LIVERPOOL, England (Reuters) - There was a 33-point gap between champions Liverpool and Manchester United last season so a 0-0 draw at Anfield, which kept Ole Gunnar Solskjaer's visitors top of the table, represents a major shift in the North-West balance of power.
However, Sunday's encounter was as much about Liverpool's current problems as it was a demonstration of the maturing of Solskjaer's side into real Premier League title contenders as they maintained a three-point gap over their hosts.
It was the third straight game in which Liverpool have failed to score and the first time they have been kept goalless at Anfield in the Premier League since October 2018.
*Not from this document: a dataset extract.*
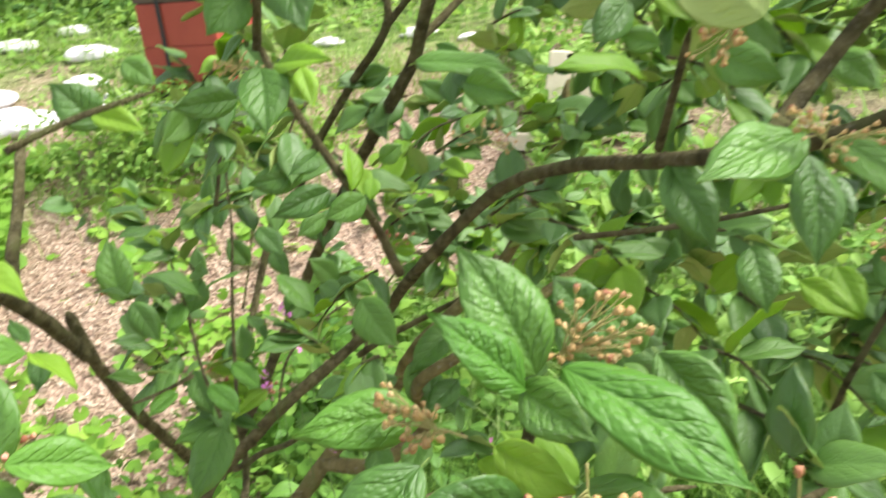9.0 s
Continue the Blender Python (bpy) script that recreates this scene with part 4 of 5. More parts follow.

Credit for the clean sheet must, of course, be given to United's back-four, with Luke Shaw outstanding at left-back, Aaron Wan-Bissaka solid on the other flank and central defenders Harry Maguire and Victor Lindelof comfortable throughout.
But plenty of times during the past two excellent seasons, Juergen Klopp's Liverpool side have played against solid and well-organised defences and still managed to open them up.
The early half-chances fell to Liverpool's Roberto Firmino but his efforts were weak and lacked conviction and the Brazilian looks to be badly in need of a rest.
Sadio Mane and Mohamed Salah, who struck 37 goals between them in last season's title run, barely troubled United keeper David De Gea on Sunday and also struggled to stretch the back line, with their movement far less effective than in the past.
The absence through injury of Diogo Jota also robbed Klopp of another option up front.
"There is no easy explanation (for the lack of goals) You always miss chances. You have to keep going and try to ignore the talk around it. Everyone wants to see goals. You cannot force it," said Klopp.
"It's football. These moments happen. You have moments where you can't explain why you score from all angles," he added.
Part of the problem may lay deeper in the team, with full-backs Trent Alexander-Arnold and Andy Robertson, so devastatingly influential last term, neutralised by United.
Injuries meant the midfield had to be reshuffled with Xherdan Shaqiri and Thiago Alcantara, both starting after lengthy spells on the sidelines, not providing the relentless pressing that has been the team's trademark.
As the game wore on, Liverpool's initial intensity dropped noticeably, an indication that perhaps they are feeling the pace of a congested fixture schedule.
Given the tightness at the top of the table, where five points separate the top six, the title may well be won by the team that can manage the load and have enough fuel in the tank for the run-in.
On the basis of recent weeks United look a better bet in terms of stamina but the race is still wide open, with Manchester City, Leicester City and Tottenham Hotspur also well placed for a push in the second half of the season.
However, it would be a fool that doubted Liverpool's ability to regroup and find the energy and momentum to pull clear of their rivals again in the remaining weeks.
"I would say the performance levels haven't been up to our standards in the past few week," said skipper Jordan Henderson, currently filling in as an emergency centre back.
"We just showed that we have got to keep going, work hard and improving. We will not stop now."